[Dataset content]
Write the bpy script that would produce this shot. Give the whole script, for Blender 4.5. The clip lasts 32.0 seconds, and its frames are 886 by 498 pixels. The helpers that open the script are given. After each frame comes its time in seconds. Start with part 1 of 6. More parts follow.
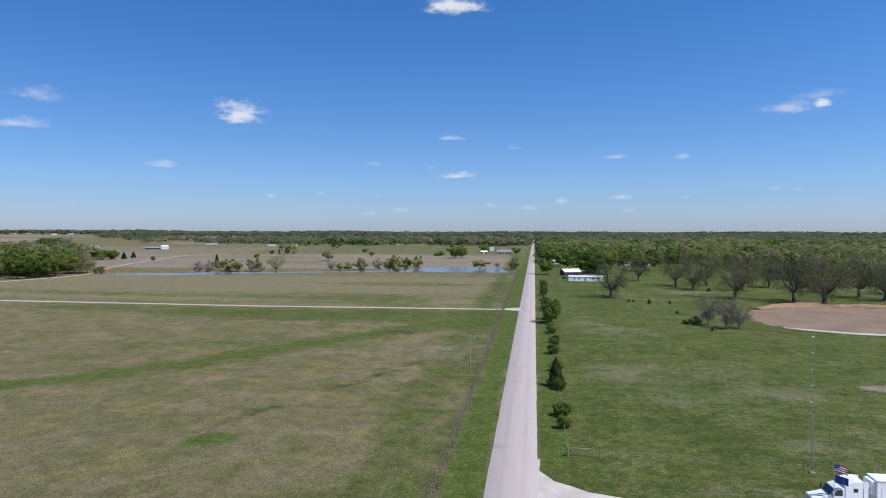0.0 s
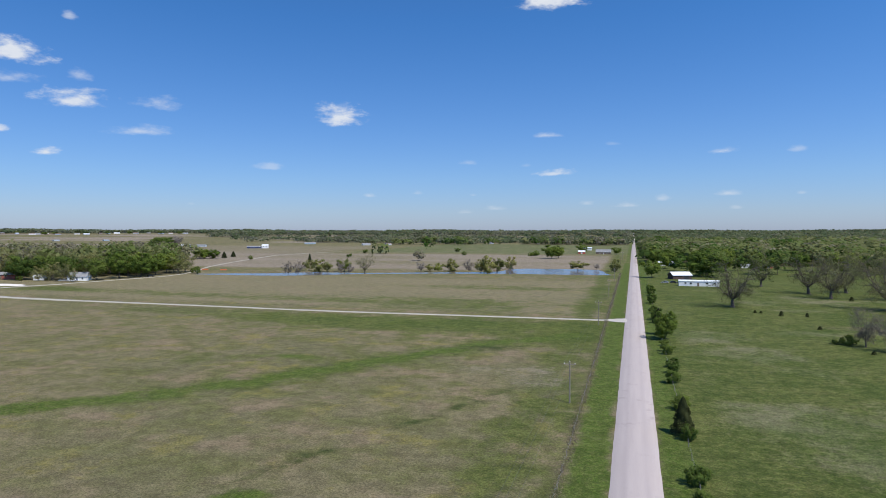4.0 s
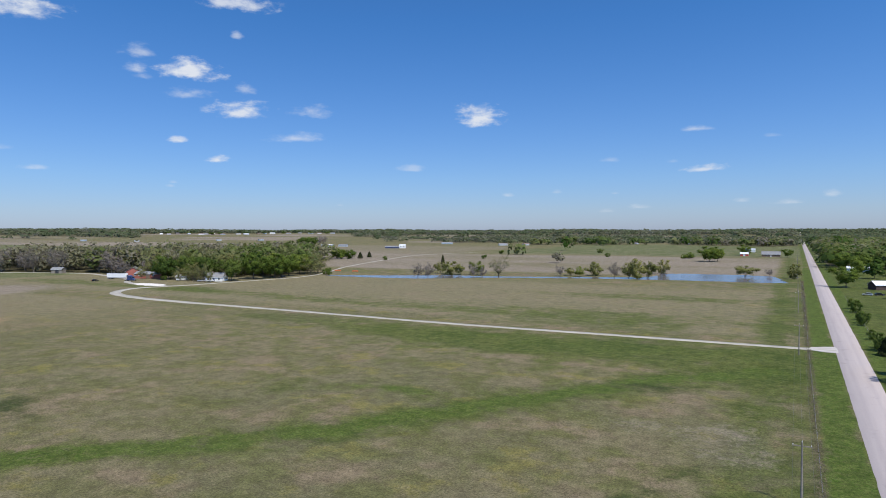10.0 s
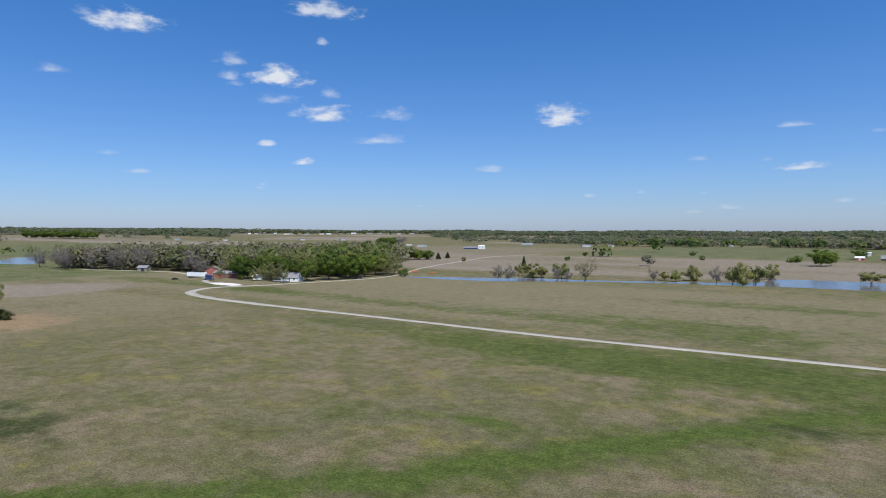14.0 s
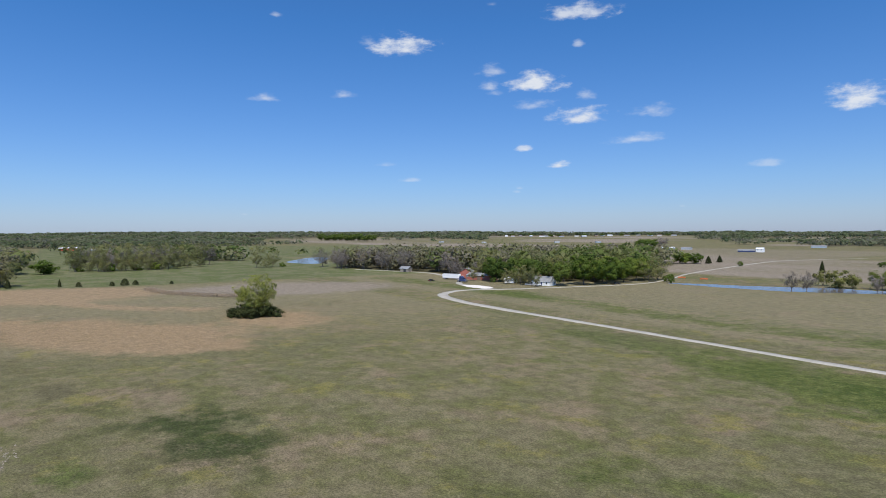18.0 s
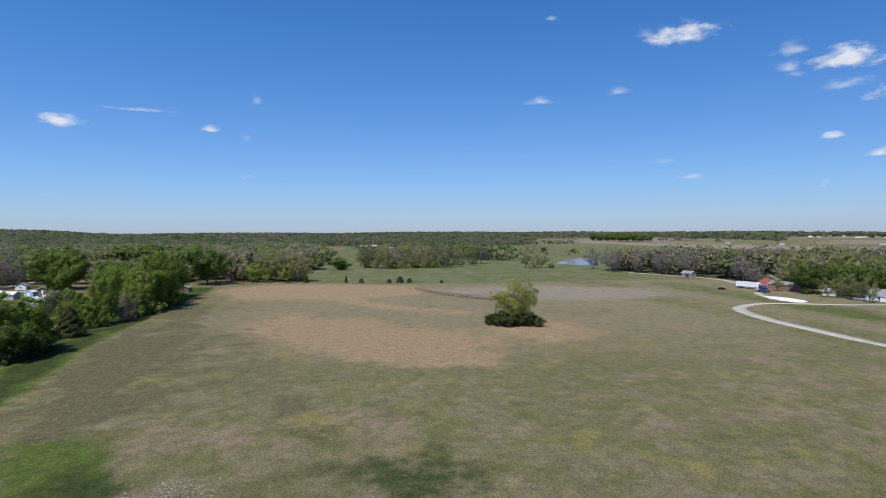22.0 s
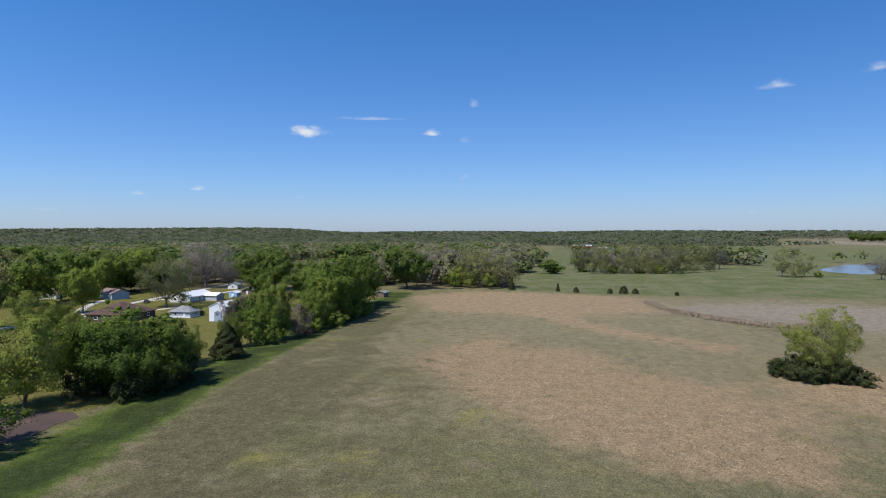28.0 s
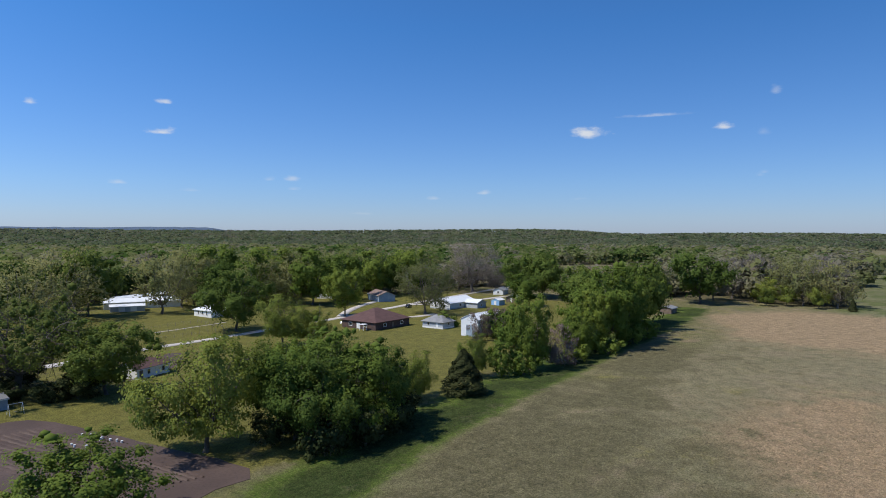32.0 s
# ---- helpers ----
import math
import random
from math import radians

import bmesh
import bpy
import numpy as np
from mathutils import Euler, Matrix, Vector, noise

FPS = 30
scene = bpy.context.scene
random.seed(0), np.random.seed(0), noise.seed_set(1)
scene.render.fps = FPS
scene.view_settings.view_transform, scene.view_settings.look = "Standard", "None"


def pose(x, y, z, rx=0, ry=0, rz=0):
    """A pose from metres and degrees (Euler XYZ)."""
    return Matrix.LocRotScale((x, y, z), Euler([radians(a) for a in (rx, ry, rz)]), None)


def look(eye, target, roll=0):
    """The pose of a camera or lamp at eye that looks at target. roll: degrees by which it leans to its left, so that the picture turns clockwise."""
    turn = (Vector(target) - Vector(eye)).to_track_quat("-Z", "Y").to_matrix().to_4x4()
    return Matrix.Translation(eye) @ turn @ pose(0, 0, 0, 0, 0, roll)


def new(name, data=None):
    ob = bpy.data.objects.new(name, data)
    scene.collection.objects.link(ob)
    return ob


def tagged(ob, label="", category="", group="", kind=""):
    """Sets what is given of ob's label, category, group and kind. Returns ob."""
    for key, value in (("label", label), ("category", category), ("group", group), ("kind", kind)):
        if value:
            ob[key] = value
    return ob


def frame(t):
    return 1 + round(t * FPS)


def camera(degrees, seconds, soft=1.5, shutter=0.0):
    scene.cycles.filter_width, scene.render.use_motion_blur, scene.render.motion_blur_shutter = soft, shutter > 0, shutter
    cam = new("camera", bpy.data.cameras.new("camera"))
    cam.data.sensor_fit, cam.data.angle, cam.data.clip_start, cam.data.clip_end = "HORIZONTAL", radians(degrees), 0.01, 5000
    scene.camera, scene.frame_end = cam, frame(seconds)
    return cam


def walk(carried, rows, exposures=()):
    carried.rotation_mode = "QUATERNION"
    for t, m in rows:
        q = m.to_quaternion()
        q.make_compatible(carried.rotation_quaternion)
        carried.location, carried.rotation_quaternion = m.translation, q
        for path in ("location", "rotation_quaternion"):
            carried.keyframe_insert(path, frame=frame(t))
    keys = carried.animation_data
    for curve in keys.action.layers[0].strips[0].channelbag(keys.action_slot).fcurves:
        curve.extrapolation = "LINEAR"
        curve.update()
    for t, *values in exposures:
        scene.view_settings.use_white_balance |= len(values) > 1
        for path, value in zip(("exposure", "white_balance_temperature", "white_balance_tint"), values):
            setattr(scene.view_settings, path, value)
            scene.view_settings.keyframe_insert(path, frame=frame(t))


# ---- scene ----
cam = camera(69.6, 32.0, 0.95)
PATH = [
    (0, (2.727, 28.754, 33.131), (2.444, 30.733, 33.075), 0.1),
    (0.5, (2.406, 32.033, 33.124), (2.109, 34.01, 33.07), 0.2),
    (1, (2.155, 35.371, 33.263), (1.819, 37.342, 33.206), 0.1),
    (1.5, (1.735, 38.61, 33.306), (1.371, 40.576, 33.249), 0.1),
    (2, (1.361, 41.787, 33.215), (0.945, 43.743, 33.158), 0.1),
    (2.5, (0.964, 44.983, 33.332), (0.498, 46.927, 33.275), 0.1),
    (3, (0.325, 47.827, 33.508), (-0.17, 49.764, 33.451), 0.1),
    (3.5, (-0.123, 51.012, 33.748), (-0.655, 52.939, 33.689), 0.0),
    (5.5, (-2.606, 63.992, 34.088), (-3.279, 65.874, 34.028), -0.0),
    (6, (-3.449, 66.682, 33.996), (-4.146, 68.556, 33.937), 0.0),
    (6.5, (-4.265, 69.868, 34.33), (-4.996, 71.728, 34.269), -0.0),
    (7, (-5.173, 73.15, 34.237), (-5.955, 74.989, 34.176), -0.1),
    (7.5, (-6.276, 75.961, 34.29), (-7.118, 77.774, 34.23), -0.1),
    (8, (-7.466, 79.008, 34.22), (-8.338, 80.807, 34.161), -0.1),
    (8.5, (-8.688, 82.256, 34.025), (-9.571, 84.049, 33.966), -0.1),
    (9, (-10.043, 85.245, 33.895), (-10.951, 87.026, 33.837), -0.1),
    (9.5, (-11.547, 88.099, 34.084), (-12.489, 89.862, 34.025), -0.2),
    (10, (-13.188, 91.196, 34.291), (-14.158, 92.944, 34.23), -0.2),
    (10.5, (-14.714, 93.978, 34.193), (-15.721, 95.704, 34.132), -0.2),
    (11, (-16.281, 96.377, 34.221), (-17.303, 98.095, 34.16), -0.2),
    (11.5, (-17.928, 99.032, 34.221), (-18.965, 100.741, 34.16), -0.2),
    (12, (-19.631, 101.286, 34.268), (-20.687, 102.983, 34.207), -0.2),
    (12.5, (-21.333, 103.874, 34.062), (-22.426, 105.547, 34.002), -0.1),
    (13, (-23.066, 106.525, 33.987), (-24.19, 108.178, 33.927), -0.1),
    (13.5, (-24.935, 109.208, 33.761), (-26.085, 110.843, 33.703), -0.1),
    (14, (-26.789, 111.722, 33.643), (-27.967, 113.337, 33.585), -0.0),
    (14.5, (-29.123, 114.087, 33.301), (-30.345, 115.669, 33.246), -0.1),
    (16.5, (-37.618, 123.259, 33.477), (-38.935, 124.763, 33.423), -0.2),
    (17, (-40.488, 125.719, 33.342), (-41.852, 127.181, 33.288), -0.2),
    (17.5, (-44.518, 129.482, 32.916), (-46.035, 130.784, 32.865), -0.4),
    (18, (-48.401, 132.619, 32.796), (-50.11, 133.656, 32.748), -0.4),
    (18.5, (-51.136, 135.402, 32.872), (-52.929, 136.286, 32.824), -0.4),
    (19, (-54.203, 137.186, 32.881), (-55.997, 138.068, 32.833), -0.4),
    (19.5, (-57.94, 139.218, 32.883), (-59.777, 140.007, 32.836), -0.4),
    (20, (-61.761, 140.792, 32.793), (-63.686, 141.332, 32.749), -0.4),
    (20.5, (-65.763, 142.265, 32.672), (-67.724, 142.656, 32.63), -0.4),
    (21, (-70.043, 143.785, 32.588), (-72.016, 144.112, 32.547), -0.4),
    (21.5, (-74.711, 145.02, 32.863), (-76.688, 145.32, 32.82), -0.3),
    (22, (-79.613, 146.015, 32.749), (-81.597, 146.263, 32.706), -0.3),
    (22.5, (-84.207, 146.723, 32.632), (-86.196, 146.921, 32.59), -0.4),
    (23, (-88.995, 147.48, 32.875), (-90.986, 147.668, 32.832), -0.3),
    (23.5, (-94.203, 147.811, 32.939), (-96.194, 147.988, 32.895), -0.3),
    (24, (-99.061, 148.13, 33.067), (-101.057, 148.245, 33.022), -0.3),
    (24.5, (-103.741, 148.395, 33.029), (-105.74, 148.465, 32.985), -0.3),
    (26.5, (-126.737, 146.6, 33.872), (-128.736, 146.65, 33.824), -0.1),
    (27, (-132.028, 146.005, 33.95), (-134.026, 145.939, 33.902), -0.1),
    (27.5, (-136.99, 145.391, 34.14), (-138.975, 145.148, 34.093), -0.2),
    (28, (-142.62, 144.475, 34.103), (-144.578, 144.066, 34.057), -0.1),
    (28.5, (-148.581, 143.618, 34.02), (-150.494, 143.033, 33.976), -0.2),
    (29, (-154.342, 142.421, 34.138), (-156.222, 141.742, 34.094), -0.2),
    (29.5, (-160.575, 140.88, 33.984), (-162.417, 140.101, 33.942), -0.1),
    (30, (-166.382, 138.854, 34.099), (-168.206, 138.034, 34.057), -0.1),
    (30.5, (-172.14, 136.353, 34.204), (-173.937, 135.476, 34.162), 0.0),
    (31, (-178.059, 133.784, 34.077), (-179.825, 132.847, 34.036), 0.1),
    (31.5, (-183.761, 131.061, 34.258), (-185.447, 129.986, 34.216), 0.1),
    (32, (-189.386, 128.0, 34.202), (-190.993, 126.812, 34.161), 0.1),
]
walk(cam, [(t, look(eye, target, roll)) for t, eye, target, roll in PATH], [(0, 0.0), (28, 0.0), (30, -0.03), (31, -0.08), (32, -0.14)])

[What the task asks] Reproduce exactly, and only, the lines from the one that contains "import random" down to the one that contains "what is given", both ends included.

[Written response]
import random
from math import radians

import bmesh
import bpy
import numpy as np
from mathutils import Euler, Matrix, Vector, noise

FPS = 30
scene = bpy.context.scene
random.seed(0), np.random.seed(0), noise.seed_set(1)
scene.render.fps = FPS
scene.view_settings.view_transform, scene.view_settings.look = "Standard", "None"


def pose(x, y, z, rx=0, ry=0, rz=0):
    """A pose from metres and degrees (Euler XYZ)."""
    return Matrix.LocRotScale((x, y, z), Euler([radians(a) for a in (rx, ry, rz)]), None)


def look(eye, target, roll=0):
    """The pose of a camera or lamp at eye that looks at target. roll: degrees by which it leans to its left, so that the picture turns clockwise."""
    turn = (Vector(target) - Vector(eye)).to_track_quat("-Z", "Y").to_matrix().to_4x4()
    return Matrix.Translation(eye) @ turn @ pose(0, 0, 0, 0, 0, roll)


def new(name, data=None):
    ob = bpy.data.objects.new(name, data)
    scene.collection.objects.link(ob)
    return ob


def tagged(ob, label="", category="", group="", kind=""):
    """Sets what is given of ob's label, category, group and kind. Returns ob."""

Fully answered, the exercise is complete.